If Data Scientists are the head chefs in a restaurant forming new recipes, Machine Learning Engineers are the cooks attempting to recreate the particular dish using the recipe provided to them. If the cooks are to successfully recreate the dish, they’re going to need a well detailed recipe which is easy to read and understand.

Machine Learning Engineers are no different to these cooks, if they are to deploy to production a Machine Learning model which a Data Science built, they must be able to understand the code and run it successfully, easily recreate the data that was used, install all the dependencies without running into any issues, and recreate the same results of the model.

alt text

This is no easy task, imagine trying peak into someone else’s brain and understand the very thing which they’ve been working on for months. Now imagine that work did not consist of clean commented code, which is documented thoroughly, uses virtual environments to execute the code, and includes SQL queries to retrieve and recreate the data that was used to train the Machine Learning model. There’s a far greater chance of the results not being recreated as the Data Scientist had in mind, causing problems with the model running in production down the line.

You shouldn’t tie your development to a notebook

alt text

The topic of notebooks[5] is so vast I could probably have a whole post dedicated to it, notes this down for later. But to keep things short, although notebooks present a fantastic way of prototyping your code, they lack the features you would normally find in an Integrated Development Environment (IDE)[6].

Notebooks don’t come with linting out of the box, which makes it hard to identify and correct subtle programming errors or unconventional coding practices that can lead to errors. A linter can tell you that you forgot to pass a variable in your function’s argument, or that there’s unused variables/functions in your code. All of which can make it even more confusing to understand the notebook code when reading it.

Now you could make the argument that you could always prototype your code in a quick and dirty way and then rewrite it using the proper principles once you know what it is you want from your code. But you’re still going to have to go through your code, figure out what you had in mind at the time when you wrote it, and rewrite it again. It would be a lot easier if you followed the correct principles in the first place and had the proper documentation, such as comments and docstrings, to work off from.

A better way to use notebooks

alt text Use proper software development principles or just dump the notebook as code[7]

Notebooks are great for prototyping but they don’t help in following Software Development principles, which hopefully by now I have convinced you that you should use them.

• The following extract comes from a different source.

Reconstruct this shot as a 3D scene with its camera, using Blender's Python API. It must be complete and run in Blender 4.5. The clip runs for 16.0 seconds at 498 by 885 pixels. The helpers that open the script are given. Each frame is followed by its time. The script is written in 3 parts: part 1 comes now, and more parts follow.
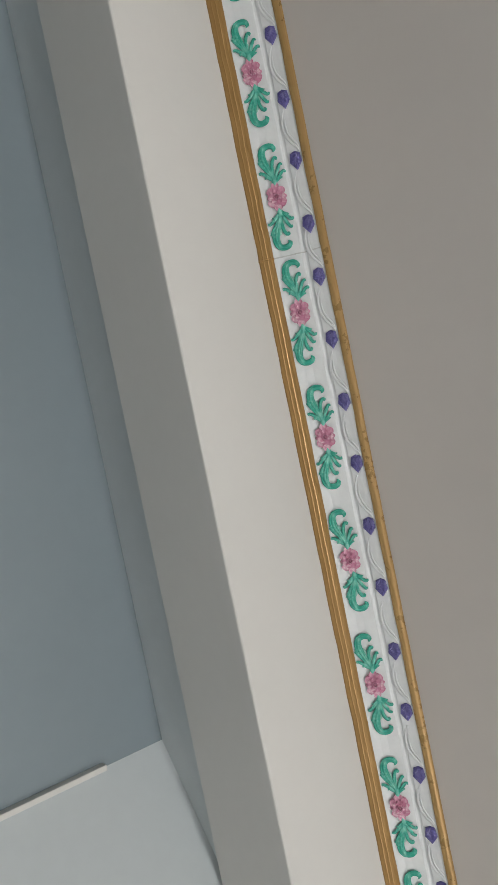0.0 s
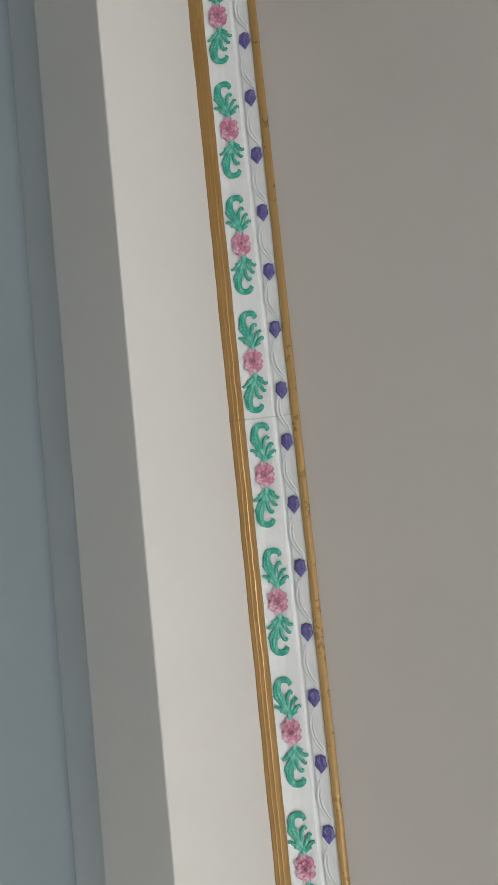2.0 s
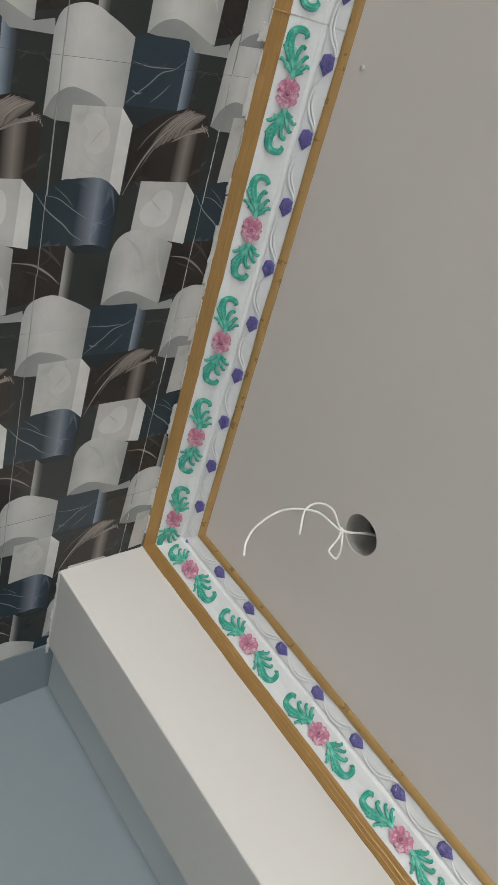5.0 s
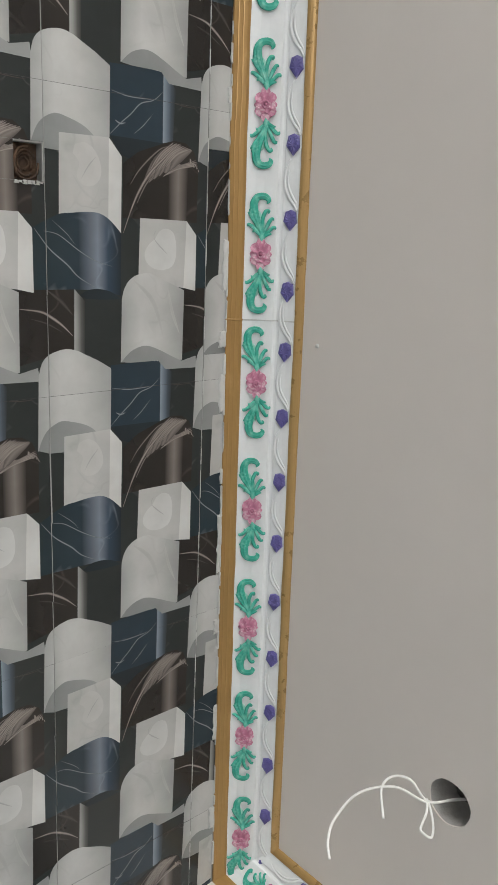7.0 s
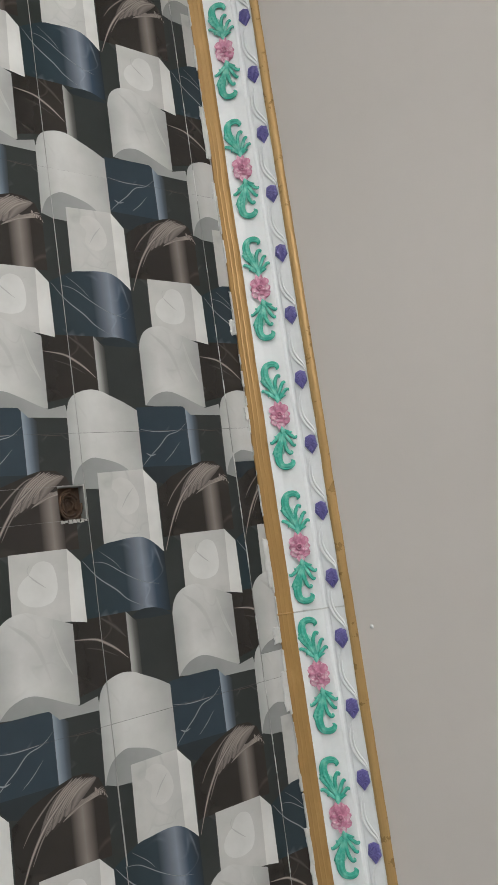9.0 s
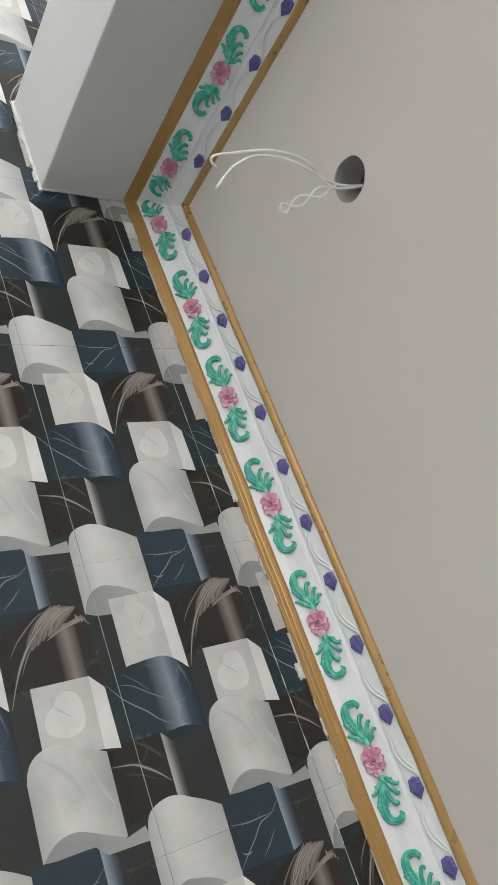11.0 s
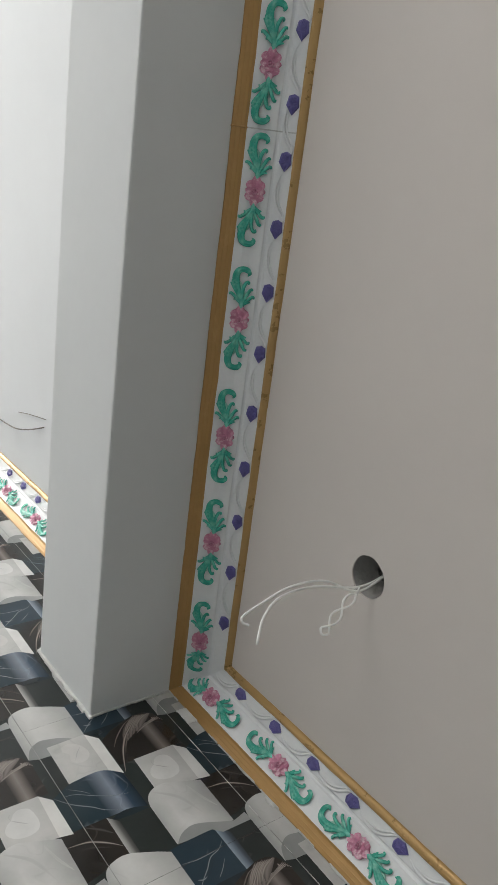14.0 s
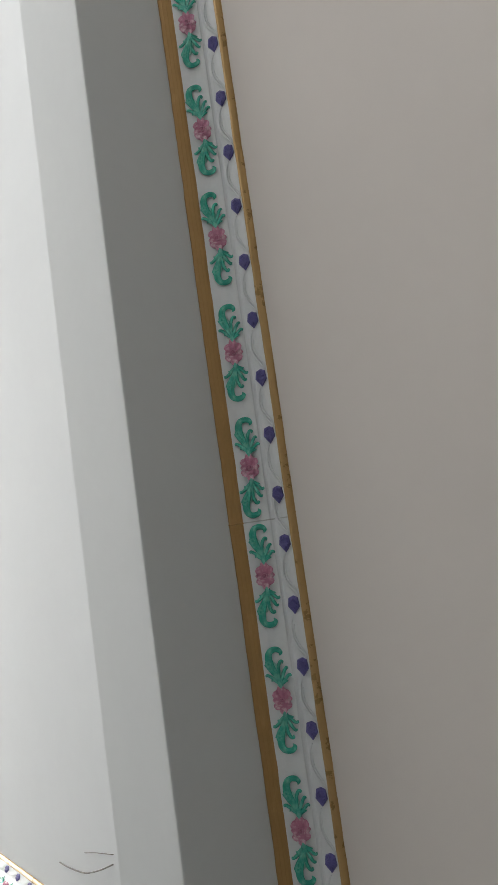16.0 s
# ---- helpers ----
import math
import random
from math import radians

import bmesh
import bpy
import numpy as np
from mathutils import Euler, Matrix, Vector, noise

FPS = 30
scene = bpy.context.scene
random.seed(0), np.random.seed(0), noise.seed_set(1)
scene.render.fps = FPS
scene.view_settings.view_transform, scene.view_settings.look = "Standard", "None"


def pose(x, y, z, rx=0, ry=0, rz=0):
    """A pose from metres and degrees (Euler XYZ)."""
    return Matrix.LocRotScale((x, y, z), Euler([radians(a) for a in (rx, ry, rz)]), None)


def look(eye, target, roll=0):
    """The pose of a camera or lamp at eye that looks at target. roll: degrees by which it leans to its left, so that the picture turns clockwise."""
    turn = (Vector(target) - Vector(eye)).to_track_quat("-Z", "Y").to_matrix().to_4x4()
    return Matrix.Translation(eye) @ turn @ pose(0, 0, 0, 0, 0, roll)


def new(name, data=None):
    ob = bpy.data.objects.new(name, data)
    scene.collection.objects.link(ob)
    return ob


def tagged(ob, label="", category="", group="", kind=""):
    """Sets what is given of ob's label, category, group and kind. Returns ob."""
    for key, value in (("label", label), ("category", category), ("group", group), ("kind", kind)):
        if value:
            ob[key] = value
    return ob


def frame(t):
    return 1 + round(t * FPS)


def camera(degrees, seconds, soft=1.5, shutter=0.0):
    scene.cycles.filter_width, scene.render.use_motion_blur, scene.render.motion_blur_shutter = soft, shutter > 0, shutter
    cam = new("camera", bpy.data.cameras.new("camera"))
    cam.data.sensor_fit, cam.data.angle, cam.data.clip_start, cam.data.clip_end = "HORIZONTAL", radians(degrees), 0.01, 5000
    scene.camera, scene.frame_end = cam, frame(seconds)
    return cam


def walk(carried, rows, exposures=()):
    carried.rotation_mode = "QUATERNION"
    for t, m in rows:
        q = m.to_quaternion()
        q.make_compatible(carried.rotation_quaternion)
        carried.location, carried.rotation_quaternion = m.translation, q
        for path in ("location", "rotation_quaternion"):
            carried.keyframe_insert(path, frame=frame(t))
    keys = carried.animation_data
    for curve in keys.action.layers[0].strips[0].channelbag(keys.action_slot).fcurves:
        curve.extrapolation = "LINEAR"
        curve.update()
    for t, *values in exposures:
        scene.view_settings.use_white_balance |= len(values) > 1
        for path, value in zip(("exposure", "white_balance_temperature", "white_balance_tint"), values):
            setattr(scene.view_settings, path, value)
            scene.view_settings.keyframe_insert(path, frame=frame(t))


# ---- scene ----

Wouldn’t it be great if you could have your cake and also eat it? Well in this case it’s possible. Here’s my approach.

Everything I write goes into a function which gets packaged into a library. I develop this code in an IDE which gives me all the benefits of Software Development principles. As I’m doing so, I import my library in a notebook and prototype the code as I’m writing it. Jupyter notebooks also make this easy by allowing me to use magic commands such as %autoreload which allows me to automatically reload libraries as I update them within my environment without the need to restart the kernel.

[1]: %load_ext autoreload
%autoreload 2 # tells jupyter to autoreload libraries as they're updated in our environment

[2]: from my_library import fib # makes our function accessible

[3]: [print(i) for i in fib(5)] # executes our function
0
1
1
2
3

Whenever I need to change the code behind the function fib, all I need to do is simply reinstall it by running $ pip install .[8] in my terminal and simply rerunning cell 3 above which will now use the function from my newly updated library.